=== WHAT THE TASK ASKS ===
Exactly as written, retype the listing below, omitting the pictures.

# START OF INFORMATION SHOWN

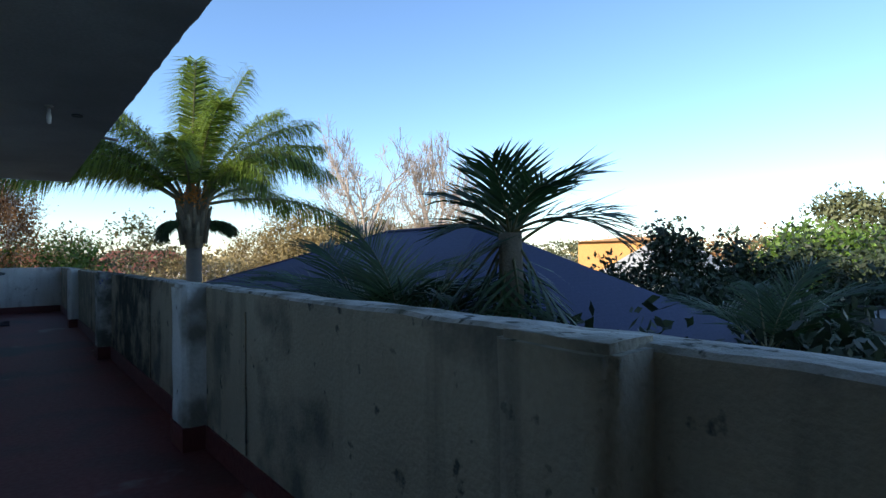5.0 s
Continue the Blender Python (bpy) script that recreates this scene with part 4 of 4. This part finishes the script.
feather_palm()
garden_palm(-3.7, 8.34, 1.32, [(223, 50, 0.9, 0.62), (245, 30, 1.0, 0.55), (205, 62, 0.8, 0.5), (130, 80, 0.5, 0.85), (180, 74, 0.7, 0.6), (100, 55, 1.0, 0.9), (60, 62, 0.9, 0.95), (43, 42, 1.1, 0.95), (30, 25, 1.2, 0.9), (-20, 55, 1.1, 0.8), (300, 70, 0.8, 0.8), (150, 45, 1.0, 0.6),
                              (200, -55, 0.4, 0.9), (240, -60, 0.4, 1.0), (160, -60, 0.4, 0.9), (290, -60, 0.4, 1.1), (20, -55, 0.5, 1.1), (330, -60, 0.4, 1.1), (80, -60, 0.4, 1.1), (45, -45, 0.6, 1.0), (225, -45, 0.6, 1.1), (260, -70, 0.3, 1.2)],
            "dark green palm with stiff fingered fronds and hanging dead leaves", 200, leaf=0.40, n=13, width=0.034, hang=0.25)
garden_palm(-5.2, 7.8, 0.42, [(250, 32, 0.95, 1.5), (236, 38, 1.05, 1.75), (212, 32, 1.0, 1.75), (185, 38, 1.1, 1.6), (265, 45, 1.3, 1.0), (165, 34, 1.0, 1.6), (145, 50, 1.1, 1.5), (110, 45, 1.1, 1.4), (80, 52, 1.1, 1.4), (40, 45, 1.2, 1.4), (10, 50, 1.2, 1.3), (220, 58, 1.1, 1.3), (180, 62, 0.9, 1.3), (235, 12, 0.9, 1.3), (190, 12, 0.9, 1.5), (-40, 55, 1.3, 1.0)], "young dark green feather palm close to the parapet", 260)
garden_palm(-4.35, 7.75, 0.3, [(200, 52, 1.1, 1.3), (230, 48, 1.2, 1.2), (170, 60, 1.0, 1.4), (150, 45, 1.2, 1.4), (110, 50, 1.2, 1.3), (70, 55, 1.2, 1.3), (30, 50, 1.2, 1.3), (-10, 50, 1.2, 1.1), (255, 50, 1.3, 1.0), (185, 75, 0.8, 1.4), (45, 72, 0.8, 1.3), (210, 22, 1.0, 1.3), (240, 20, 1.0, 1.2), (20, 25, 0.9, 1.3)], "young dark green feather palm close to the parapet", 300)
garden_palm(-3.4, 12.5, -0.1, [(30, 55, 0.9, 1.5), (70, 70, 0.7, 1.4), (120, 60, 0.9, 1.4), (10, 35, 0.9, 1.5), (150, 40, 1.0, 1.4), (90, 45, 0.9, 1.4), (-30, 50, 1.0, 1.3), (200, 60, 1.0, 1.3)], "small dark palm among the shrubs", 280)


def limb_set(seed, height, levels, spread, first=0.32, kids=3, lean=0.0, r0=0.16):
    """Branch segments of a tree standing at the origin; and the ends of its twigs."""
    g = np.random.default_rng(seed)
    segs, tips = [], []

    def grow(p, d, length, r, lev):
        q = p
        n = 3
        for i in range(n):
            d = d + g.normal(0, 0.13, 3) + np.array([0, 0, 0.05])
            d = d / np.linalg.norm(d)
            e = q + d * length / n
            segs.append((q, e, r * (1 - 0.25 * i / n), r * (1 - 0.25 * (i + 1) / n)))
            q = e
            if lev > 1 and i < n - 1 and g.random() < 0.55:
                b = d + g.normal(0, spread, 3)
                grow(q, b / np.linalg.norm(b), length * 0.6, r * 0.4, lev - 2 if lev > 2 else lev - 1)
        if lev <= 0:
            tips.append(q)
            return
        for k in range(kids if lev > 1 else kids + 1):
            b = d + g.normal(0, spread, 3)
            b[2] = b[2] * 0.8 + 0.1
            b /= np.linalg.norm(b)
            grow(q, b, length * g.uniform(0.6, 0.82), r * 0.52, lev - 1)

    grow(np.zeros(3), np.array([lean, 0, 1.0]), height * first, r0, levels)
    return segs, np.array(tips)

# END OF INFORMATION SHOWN

=== TASK SOLUTION ===
5.0 s
Continue the Blender Python (bpy) script that recreates this scene with part 4 of 4. This part finishes the script.
feather_palm()
garden_palm(-3.7, 8.34, 1.32, [(223, 50, 0.9, 0.62), (245, 30, 1.0, 0.55), (205, 62, 0.8, 0.5), (130, 80, 0.5, 0.85), (180, 74, 0.7, 0.6), (100, 55, 1.0, 0.9), (60, 62, 0.9, 0.95), (43, 42, 1.1, 0.95), (30, 25, 1.2, 0.9), (-20, 55, 1.1, 0.8), (300, 70, 0.8, 0.8), (150, 45, 1.0, 0.6),
                              (200, -55, 0.4, 0.9), (240, -60, 0.4, 1.0), (160, -60, 0.4, 0.9), (290, -60, 0.4, 1.1), (20, -55, 0.5, 1.1), (330, -60, 0.4, 1.1), (80, -60, 0.4, 1.1), (45, -45, 0.6, 1.0), (225, -45, 0.6, 1.1), (260, -70, 0.3, 1.2)],
            "dark green palm with stiff fingered fronds and hanging dead leaves", 200, leaf=0.40, n=13, width=0.034, hang=0.25)
garden_palm(-5.2, 7.8, 0.42, [(250, 32, 0.95, 1.5), (236, 38, 1.05, 1.75), (212, 32, 1.0, 1.75), (185, 38, 1.1, 1.6), (265, 45, 1.3, 1.0), (165, 34, 1.0, 1.6), (145, 50, 1.1, 1.5), (110, 45, 1.1, 1.4), (80, 52, 1.1, 1.4), (40, 45, 1.2, 1.4), (10, 50, 1.2, 1.3), (220, 58, 1.1, 1.3), (180, 62, 0.9, 1.3), (235, 12, 0.9, 1.3), (190, 12, 0.9, 1.5), (-40, 55, 1.3, 1.0)], "young dark green feather palm close to the parapet", 260)
garden_palm(-4.35, 7.75, 0.3, [(200, 52, 1.1, 1.3), (230, 48, 1.2, 1.2), (170, 60, 1.0, 1.4), (150, 45, 1.2, 1.4), (110, 50, 1.2, 1.3), (70, 55, 1.2, 1.3), (30, 50, 1.2, 1.3), (-10, 50, 1.2, 1.1), (255, 50, 1.3, 1.0), (185, 75, 0.8, 1.4), (45, 72, 0.8, 1.3), (210, 22, 1.0, 1.3), (240, 20, 1.0, 1.2), (20, 25, 0.9, 1.3)], "young dark green feather palm close to the parapet", 300)
garden_palm(-3.4, 12.5, -0.1, [(30, 55, 0.9, 1.5), (70, 70, 0.7, 1.4), (120, 60, 0.9, 1.4), (10, 35, 0.9, 1.5), (150, 40, 1.0, 1.4), (90, 45, 0.9, 1.4), (-30, 50, 1.0, 1.3), (200, 60, 1.0, 1.3)], "small dark palm among the shrubs", 280)


def limb_set(seed, height, levels, spread, first=0.32, kids=3, lean=0.0, r0=0.16):
    """Branch segments of a tree standing at the origin; and the ends of its twigs."""
    g = np.random.default_rng(seed)
    segs, tips = [], []

    def grow(p, d, length, r, lev):
        q = p
        n = 3
        for i in range(n):
            d = d + g.normal(0, 0.13, 3) + np.array([0, 0, 0.05])
            d = d / np.linalg.norm(d)
            e = q + d * length / n
            segs.append((q, e, r * (1 - 0.25 * i / n), r * (1 - 0.25 * (i + 1) / n)))
            q = e
            if lev > 1 and i < n - 1 and g.random() < 0.55:
                b = d + g.normal(0, spread, 3)
                grow(q, b / np.linalg.norm(b), length * 0.6, r * 0.4, lev - 2 if lev > 2 else lev - 1)
        if lev <= 0:
            tips.append(q)
            return
        for k in range(kids if lev > 1 else kids + 1):
            b = d + g.normal(0, spread, 3)
            b[2] = b[2] * 0.8 + 0.1
            b /= np.linalg.norm(b)
            grow(q, b, length * g.uniform(0.6, 0.82), r * 0.52, lev - 1)

    grow(np.zeros(3), np.array([lean, 0, 1.0]), height * first, r0, levels)
    return segs, np.array(tips)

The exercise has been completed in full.